By registration, ICFP
programming contest (ICFPC) participants understand and agree
to the following terms and
conditions.

Contest
participants retain ownership of all intellectual property rights in and
to any submitted solutions, source codes, custom tools, and related
materials ("submissions") that participants had before submission. As a
condition of entry, participants grant ICFPC judges a non-exclusive,
perpetual, irrevocable, worldwide, royalty-free license to use,
reproduce, publish, distribute, publicly perform, and publicly
display the submissions for the purposes of allowing ICFPC judges to
test and evaluate the submissions for purposes of the
contest.

One person
may only be member of a single team, and teams may not divide or
collaborate with each other once the contest has begun. As long as
contest participants follow these terms and conditions, and
applicable laws, there is no limitation to the
number of members in a single team, and contest participants may use
whatever programming languages and computer resources.

Although the judges take
the best effort to keep the contest server running, the server is not
guaranteed to be available all time throughout the contest. In
particular, the server may be temporarily unavailable, or available at
lowered submission rate limits, due to server maintenance, server
resource constraints or other reasons. Judges are not obliged to take
any compensation measures in such cases.

The
judges retain the right to monitor, record, and investigate the
submissions, other contest-related activities, or lack thereof, of
participants.

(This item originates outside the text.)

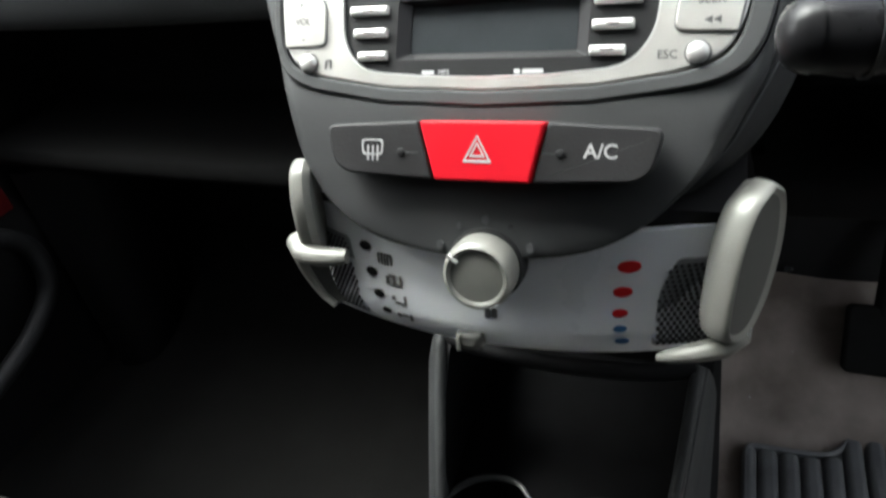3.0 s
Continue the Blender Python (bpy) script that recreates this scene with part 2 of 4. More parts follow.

The records are used for the sole purpose of judgement and
are discarded once the contest-related events are over. Violations of
these terms and conditions, any attempts to compromise the integrity of
the contest infrastructure, attempts to interfere with other
participants, attempts to spoil the joy and spirit of the contest will
lead to disqualification of the involved participants and revocation of
the related scores and prizes. The decisions of the judges on these
matters are final. There is no right of appeal. In case of dispute, the
judges retain the right to send ninjas to you to “resolve” the issue.